Babbo: Tuscan-Inspired Italian Cuisine in the Heart of Mayfair

By Paul Joseph

Hearing a restaurant described as a “place to be seen” will often set off alarm bells amongst serious foodies – hinting as it does of a certain degree of style over substance.

Babbo, an Italian eatery situated in London’s prestigious Mayfair district, undeniably boasts an impressive clientele. On the evening of our visit a seemingly never-ending stream of patrons sporting the universal façade of wealth arrived, including the restaurant owner’s husband, a renowned football businessman, with several footballers in tow.

But Babbo (‘daddy’ in Italian) is far, far more than a mere celebrity hang-out. Even on a Tuesday night, the venue was packed to the rafters, and as the evening progressed, the reason became apparent: this is quite simply one of London’s finest Italian restaurants.

Under the helm of Head Chef Douglas Santi, who has worked with the world-renowned Alain Ducasse, opening restaurants for him in New York, Las Vegas and Paris, Babbo serves traditional, Tuscan-inspired cuisine in a stylish and authentically Italian setting.

There is a fine line between a ‘themed’ ethnic restaurant and one that genuinely evokes the spirit and atmosphere of its birthplace, and Babbo finds itself firmly on the right side of that particular dichotomy.

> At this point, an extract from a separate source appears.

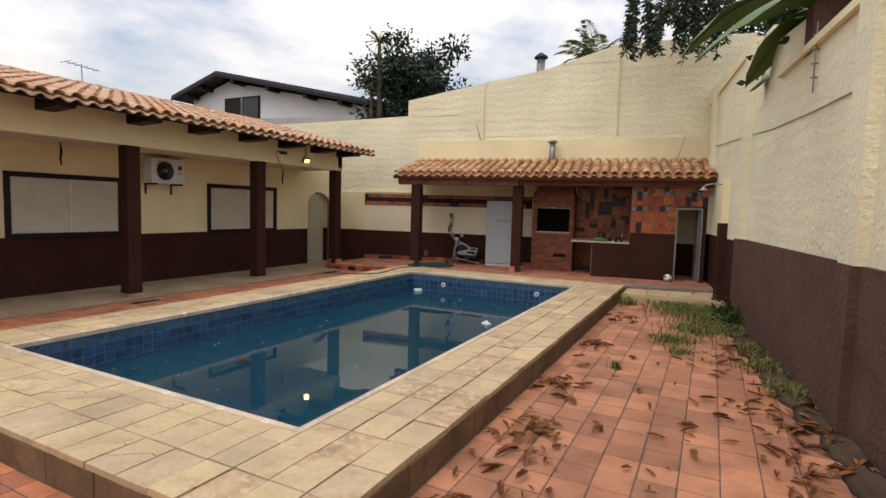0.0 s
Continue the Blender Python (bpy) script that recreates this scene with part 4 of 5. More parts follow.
def mosaic(parent, u0, u1, z0, z1, place, seed, dark=0.28, rows=()):
    """Mixed large and small tiles in a broken pattern; place(u, z) gives a pose for a tile facing out."""
    rr = random.Random(seed)
    s = 0.107
    nu, nz = max(1, int((u1 - u0) / s)), max(1, int((z1 - z0) / s))
    su, sz = (u1 - u0) / nu, (z1 - z0) / nz
    used = set()
    for k in range(nz):
        for i in range(nu):
            if (i, k) in used:
                continue
            deco = k in rows and i % 2 == rows.index(k) % 2
            w, h = 1, 1
            if not deco:
                c = rr.random()
                if c < 0.38 and i + 1 < nu and (i + 1, k) not in used:
                    w = 2
                elif c < 0.75 and k + 1 < nz:
                    h = 2
                if c < 0.22 and w == 2 and k + 1 < nz and (i + 1, k + 1) not in used:
                    h = 2
            for a in range(w):
                for q in range(h):
                    used.add((i + a, k + q))
            g = place(u0 + (i + w / 2) * su, z0 + (k + h / 2) * sz)
            if deco:
                deco_tile(parent, g, 0.095)
                continue
            m = WALL_DARK if rr.random() < (dark * 0.5 if w * h == 4 else dark * 1.15) else WALL_TERRA
            key = ("mos", w, h, m.name, round(su, 3), round(sz, 3))
            if key not in _cache:
                b = Build()
                b.box(-w * su / 2 + 0.003, w * su / 2 - 0.003, -0.010, 0.0, -h * sz / 2 + 0.003, h * sz / 2 - 0.003, m)
                _cache[key] = b.mesh("tile")
            ob = new("tile", _cache[key])
            ob.parent = parent
            ob.matrix_basis = g


mosaic(front_wall, NX1, NR, 1.86, 2.40, lambda u, z: Matrix.Translation((u, NF + 0.004, z)), 11, 0.22, (2,))
mosaic(front_mid, NX1, 0.0, 1.24, 1.86, lambda u, z: Matrix.Translation((u, NF + 0.004, z)), 12, 0.26, (4,))
mosaic(niche_back, -2.25, NX1, 0.30, 2.5, lambda u, z: Matrix.Translation((u, BY - 0.03, z)), 13, 0.34, (17, 15))
mosaic(niche_side, NF + 0.15, BY - 0.03, 1.0, 2.45, lambda u, z: Matrix.Translation((NX1, u, z)) @ Matrix.Rotation(radians(-90), 4, "Z"), 14, 0.46, (10, 8))
end = back(structure("wall_niche_end", (NX0, NX0 + 0.02, NF + 0.001, NF + 0.14, PORCH, 0.96), MORTAR, "tiled end of the half wall"))
for k in range(7):
    z = PORCH + 0.055 + k * 0.106
    for q in range(1):
        g = Matrix.Translation((NX0, NF + 0.07, z)) @ Matrix.Rotation(radians(-90), 4, "Z")
        if k in (3, 6):
            deco_tile(end, Matrix.Translation((NX0, NF + 0.05, z)) @ Matrix.Rotation(radians(-90), 4, "Z"), 0.10)
        else:
            b = Build()
            b.box(-0.068, 0.068, -0.009, 0.0, -0.05, 0.05, WALL_TERRA)
            ob = b.done("tile", end, 0.002)
            ob.matrix_basis = g
ct = empty("counter", ((NX0 + NX1) / 2, 12.9, 0.93), label="pale stone counter with a steel sink bowl", category="counter")
b = Build()
b.box(-2.25 + 1.365, NX1 + 1.365, NF + 0.02 - 12.9, BY - 0.04 - 12.9, 0.045, 0.08, MARBLE)
b.done("top", ct, 0.005)
b = Build()
b.lathe([(0.17, 0.044), (0.16, -0.03), (0.13, -0.12), (0.03, -0.13), (0.0, -0.13)], GREY_METAL, c=(0, 0.1, 0))
b.tube([(0, 0.1, -0.13), (0, 0.1, -0.22), (0.0, 0.02, -0.27), (0, -0.1, -0.2), (0, -0.16, -0.2)], 0.02, WHITE_PLASTIC)
b.done("sink", ct)
back(ct)
tap = Build()
tap.tube([(-1.35, BY - 0.05, 1.22), (-1.35, BY - 0.16, 1.22), (-1.35, BY - 0.20, 1.17)], 0.014, GREY_METAL)
tap.box(-1.375, -1.325, BY - 0.12, BY - 0.09, 1.23, 1.26, GREY_METAL)
back(tap.done("tap", label="metal wall tap over the sink", category="tap"))
bt = Build()
bt.lathe([(0.0, 0.0), (0.04, 0.0), (0.04, 0.16), (0.015, 0.21), (0.015, 0.235), (0.0, 0.235)], GREEN_PLASTIC, n=14, at=Matrix.Translation((-1.72, 12.55, 1.05)) @ Euler((0, radians(90), 0.3)).to_matrix().to_4x4())
back(bt.done("bottle", label="green plastic bottle lying on the counter", category="bottle"))
for x, y, h, r, m, nm, lab in ((-1.38, 12.6, 0.10, 0.04, BLACK, "mug", "black mug standing on the counter"), (-1.25, 12.45, 0.11, 0.04, BLACK, "mug", "black mug standing on the counter"), (-1.12, 12.5, 0.24, 0.032, GLASS, "bottle", "clear bottle standing on the counter")):
    bb = Build()
    bb.lathe([(0.0, 0.0), (r, 0.0), (r, h * 0.7), (r * (1.0 if nm == "mug" else 0.4), h * 0.85), (r * (1.0 if nm == "mug" else 0.4), h), (0, h)], m, c=(x, y, 1.011), n=14)
    back(bb.done(nm, label=lab, category=nm))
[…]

Yellowy beige walls are lined with framed family photographs whilst opulent Venetian glass sits behind a long curved bar.

The menu leans towards the classic, rather than the innovative, and so wonderful is unembellished Italian food that Babbo loses no marks for keeping it (relatively) simple. One of the great uncomplicated Italian dishes is of course the lasagne, and at Babbo it is their signature, prepared according to a secret 100-year-old recipe and passed down to the Chef by his grandmother.

But first we sampled two other Italian staples. A starter of San Danielle ham with porcini mushrooms was sublime – sticky and subtly tangy ham at its finest, and enough to make you resent ever eating the endless pale imitations available in supermarkets. Alongside it we were served beef carpaccio with parmesan cheese, mustard sauce and capers from Pantelleria Island. The beef was melt-in-the-mouth perfect and beautifully augmented with a trio of flavours and textures. Full marks for Round One.

For mains, my lasagne was presented in my own favoured style – in the dish in which it was baked, rather than on a fresh plate. The top was perfectly crispy, and its underlayers of cheese and ragout di Chianina (a tuscan white breed of cattle) oozed out of the sides with promises of what was to come. It was a fine lasagne, one of the best I have ever eaten – the only minor grumble being a disappointingly modest volume of meat under the first couple of pasta sheets.

My companion opted for sea bream with vongole (‘clams’ to the uninitiated), potatoe and Pantalleria Island capers. The fish was perfectly cooked, its white flesh bursting with flavour and its simple but thoughtful accompaniments amounting to a fine dish.

The prevailing theme of old favourites was continued with desserts of pistachio Crème Brulee (excellent) and a Caprese – more typically served in the shape of a salad, but on this occasion a special sweet creamy burrata made from cheese, cream and a host of other calorie-busting ingredients. It was sensational, somehow managing to contain three distinct textures at once despite its uniform appearance, and one of the most memorably refreshing, delicious desserts I have tasted.

It was a fitting finale to an exceptional meal that delivered on pretty much every score. Before leaving, we were shown up the rustic staircase to a room that can be hired out for private use but on this occasion was occupied by common-or-garden patrons. It was like walking into the dining room of a humble but stylish Italian family home. But that is Babbo all over. An authentic corner of Italy in the heart of London.